После ремонта открылся универсам «Центральный». Прошёл слух, что его кафетерий оборудовали новым дорогостоящим варочным агрегатом. Они с другом захотели информацию проверить. Огромный зеркально блестящий аппарат оправдал надежды в полной мере: кофе (естественно, двойной!) был очень хорош. Причём настолько, что друг решил выяснить у девушки-продавца, что это у них за кофе такой вкусный, имея в виду марку зёрен. Та, пообещав узнать, отправилась в подсобку. А по возвращении, конспиративно прикрыв ладошкой рот и поближе наклонившись к вопрошавшему, вполголоса доложила: «ИМ-ПОРТ-НЫЙ!».
***
Другая история из того же источника. И того же времени. Посещали с друзьями ресторан «Свитязь». Барышня-официант при расчёте спросила, не желают ли клиенты чего-нибудь ещё. Ну, мой товарищ и попросил чашечку кофе на дорожку. При этом уточнив, что желает непременно двойной. «Хоть тройной, – легко согласилась утомлённая эстетами девушка, – Из одного ведра наливаем».
***
В какой-то из коммунистических субботников бригаду тружеников нашего славного института отрядили помогать ботаническому саду. Там они получили задание разбросать в местном розарии пару-тройку машин органического удобрения. То есть, обычного навоза.

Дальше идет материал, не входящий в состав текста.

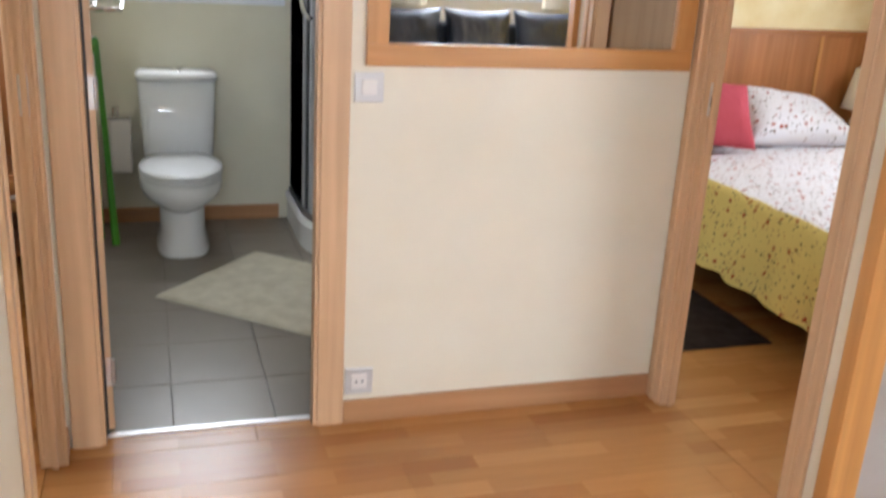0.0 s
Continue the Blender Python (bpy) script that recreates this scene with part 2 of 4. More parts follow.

Товарищ рассказал, что тем вечером его супруга, по собственному признанию, получила одно из самых ярких за всю жизнь впечатлений. Благоверный объявился на пороге уже глубоко затемно. Был с головы до ног в дерьме и очень сильно нетрезвым. Зато пьяная физиономия прямо-таки лучилась счастьем. Потому что в руках гордо держал огромный букет шикарных роз!
***
У человека должна быть мечта. Не обязательно, чтобы возвышенная или несбыточная. Не нужно, чтобы одна и на всю жизнь. Но – должна быть, и всё тут!
Мой друг мечтал купить себе шляпу. А шляпа – это такая вещь, которая украсит любого мужчину, а не только Боярского. Придаст ему романтический шарм. Вот мой товарищ, пока мы курили на ящике с песком в институтском коридоре, и озвучил свою заветную мечту. Я тут же вдохновился идеей и предложил воплотить её в жизнь прямо в обед и не далее ближайшего магазина. «Какой ты быстрый» – товарищ поглядел на меня с печальной укоризной. Примерно так умудрённые жизнью люди смотрят на ретивую не в меру молодость.
Мимо пробегал наш коллега, и он его окликнул: «Игорь! Вот ты недавно купил себе шляпу. Сколько лет ты хотел её купить?» – «Лет, пожалуй, восемь. Точно уж никак не меньше». Мой друг со значением посмотрел мне в глаза: «Видишь? А я всего-то пять лет хочу».